Building a better mousetrap:

User A: Build “the script” as a “report” on a hidden URL of the main site, protected by .htaccess and/or some other means, but built to be served by apache as a private portion of the site. That report could be simple or complex and human readable if the site owner should navigate to the page (Debugging and/or just a random check on the site).

User B: On the same machine, different machine, or even a different host. This user serves no websites and exists only to run a second script via CRON. This second script makes an http request to the URL of the script built on user A thus causing the “check” to occur, output from the first script is collected. This second script then scans the text received for a series of several things that must be present AND absent and either declares “alarm” or “no alarm”. On “alarm” or time out/error (no output received) then “alarm output” is generated, else (i.e. “no alarm”) exit quietly.
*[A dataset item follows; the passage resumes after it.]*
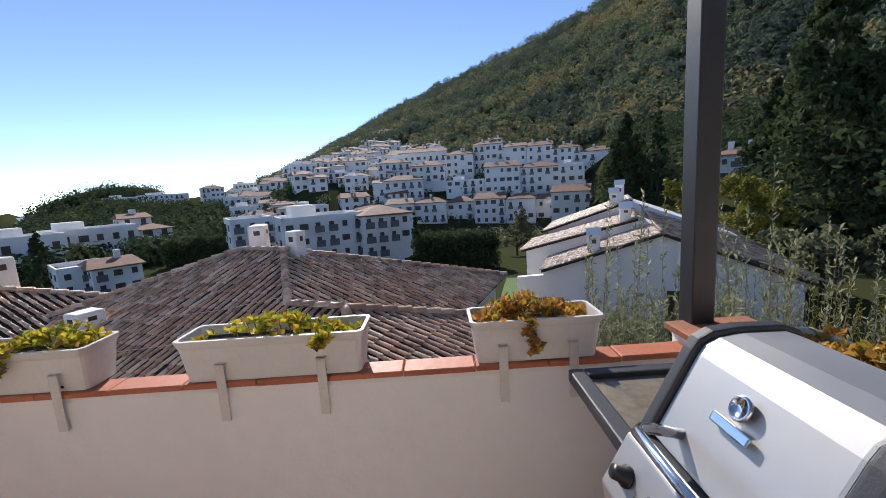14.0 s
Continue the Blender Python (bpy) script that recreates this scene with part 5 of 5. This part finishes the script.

The next thing to avoid is dependency on email solely for the “alarm output” generated. The entire output collected by the user B script could in fact be emailed as the first line of notification, but since we know that email is unreliable and/or might be delayed there should also be a second method employed of notifying the site owner. My suggestion for the second method would be to have the script ALSO use the twitter API to send a “direct message” type tweet to the site owner (by default i.e. the user has not unchecked the option in their twitter settings, receipt of this type of tweet will also cause twitter to generate yet another email notification sent from twitter). With all of these notification methods employed the message to check on the site because an alarm condition exists should be quickly received even if mail the primary email is delayed or lost.

Just a few thoughts, it’s starting to become more complex but seems to be a better way since the hacker would be unable to stop the cronjob from running, and if the script in USER A was in fact tampered with the alarm would most like be triggered anyway because the user B script would be actually analyzing the output of the User A script.